Prepaid expense is typical operating cost that have been paid before maturity. In other words, the company has made a cash payment but has not recognized it as an expense in the income statement. Such recognition is possible in accrual accounting in which the company recognizes the expense when it occurs, regardless of whether the company has paid or not.
Presentation of prepaid expense in financial statements
Under the principle of matching, companies do not record prepaid expenses as expenses in the income statement at the time of payment because they relate to future expenses. Instead, the company records it as assets in the balance sheet. Over time, the company deducts the value and recognizes the deduction as an expense on the income statement.
The company report it as a current asset when it relates to costs expected to be incurred in the next 12 months. And, it is classified as non-current assets when it exceeds 12 months.
Examples of recognition
Say, at the beginning of the year, a company pays Rp80 as a down payment for one-year office rent. When this happens, the company records cash disbursements of Rp80 and records prepaid expenses of Rp80. Both are the assets’ items, so that total asset is unchanged.
At the end of the first quarter, the company recognized a three-month lease of Rp20 as rental expense in the income statement.
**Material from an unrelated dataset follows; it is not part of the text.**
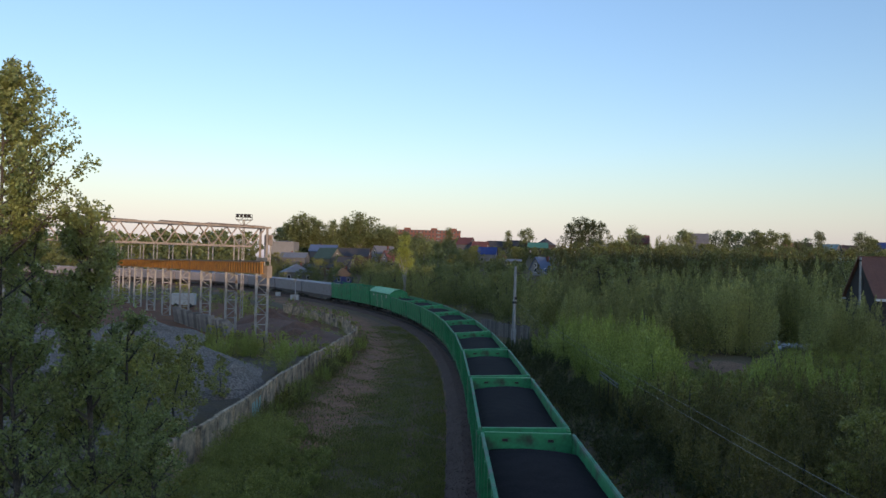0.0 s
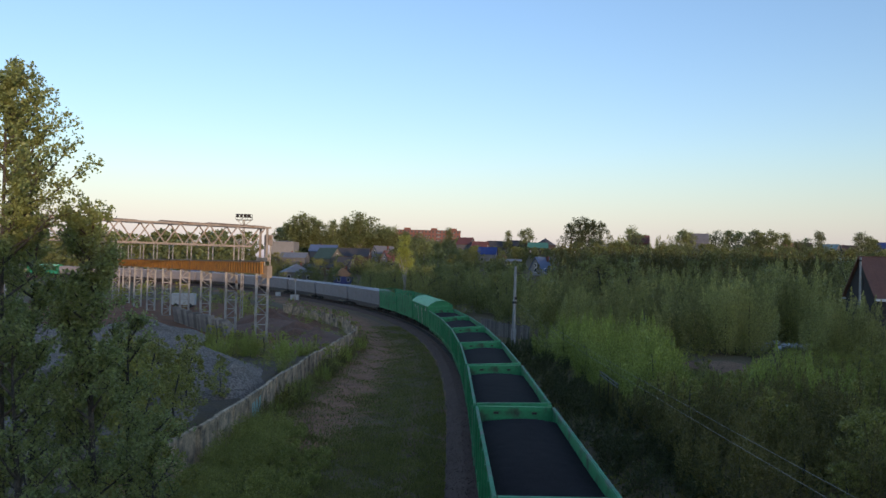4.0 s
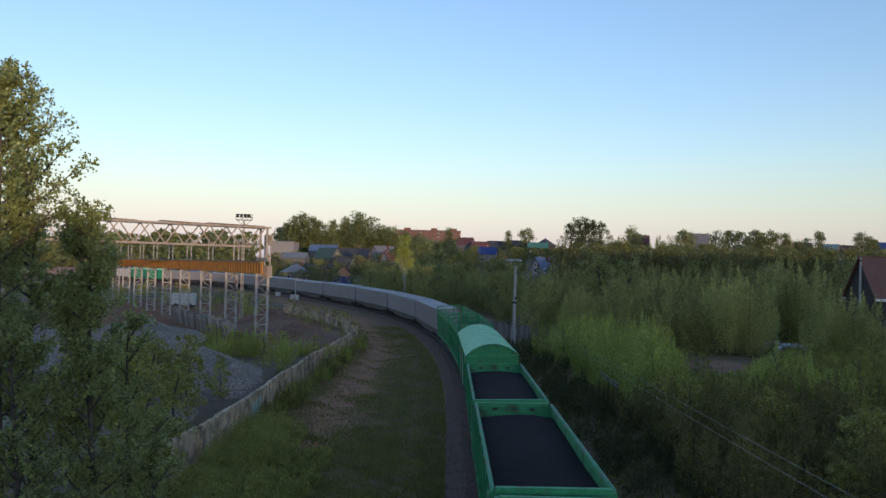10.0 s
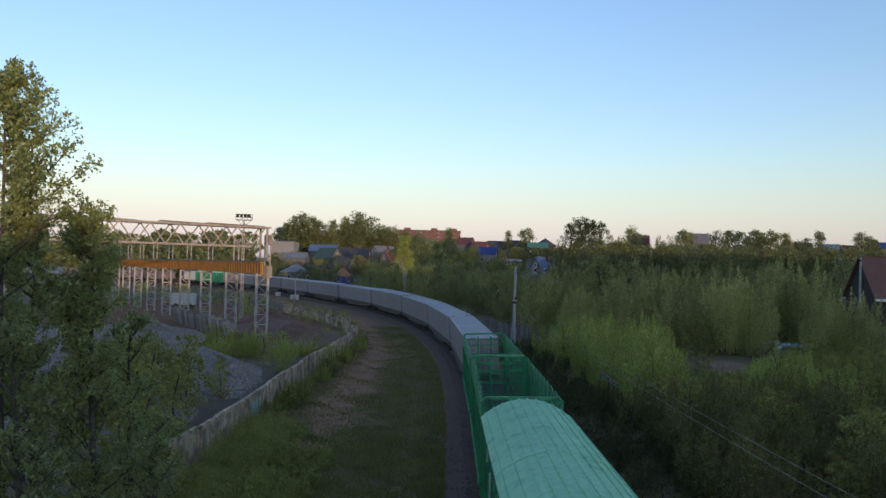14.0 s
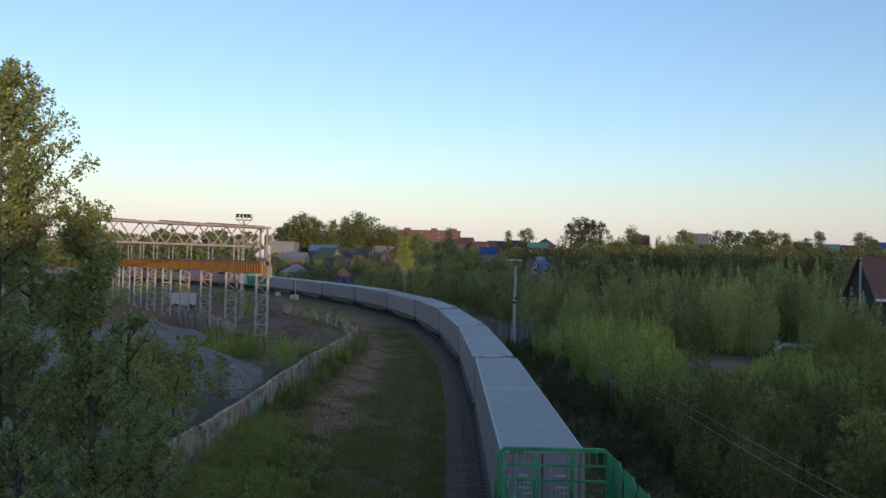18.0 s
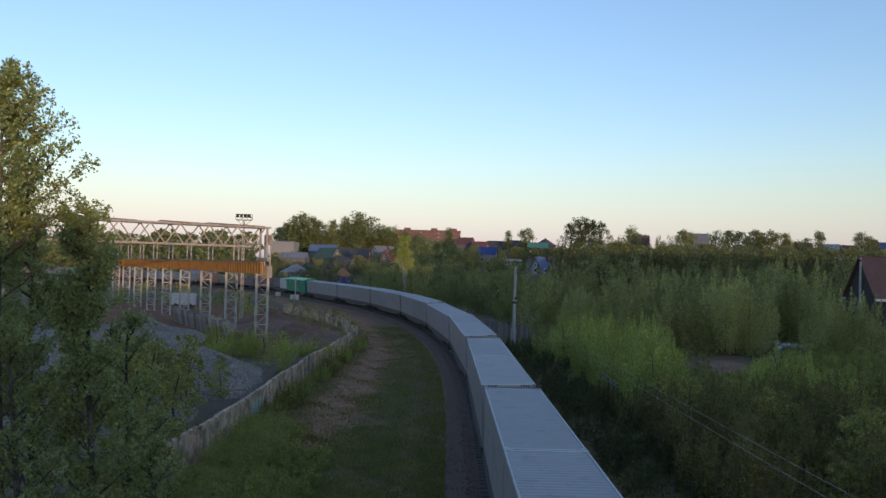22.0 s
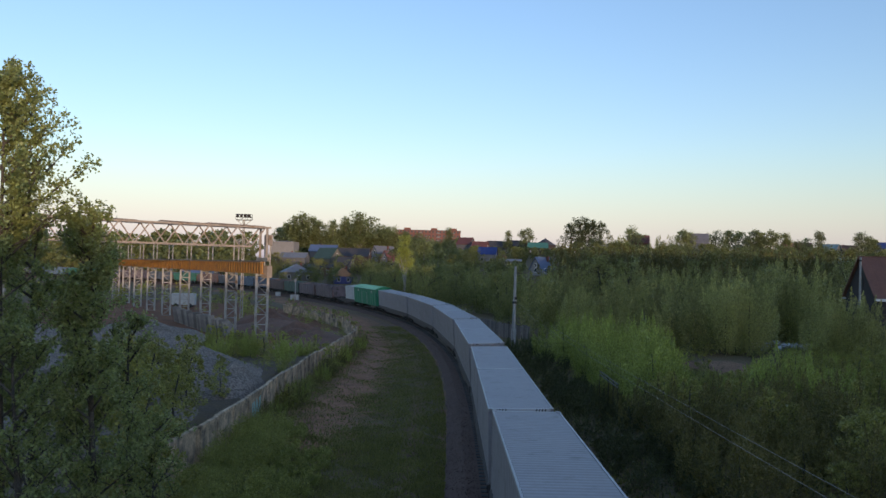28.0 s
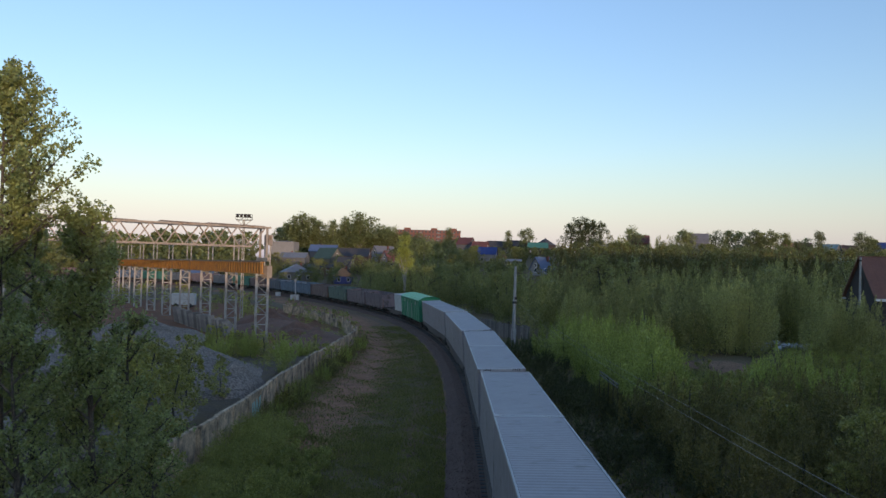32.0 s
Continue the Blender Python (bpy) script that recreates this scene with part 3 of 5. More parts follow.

And, the company also deducts prepaid expenses in the balance sheet at an equivalent amount. The accounting equation remains balanced because of assets (prepaid expense accounts) and equity (on the retained earnings component) decrease by Rp20.
At the end of the year, the company recognizes an expense of Rp80 on the income statement and the balance of the prepaid rent account will be zero.
In addition to office leases, some examples of prepaid expenses are insurance policies, salaries, taxes, and utility bills.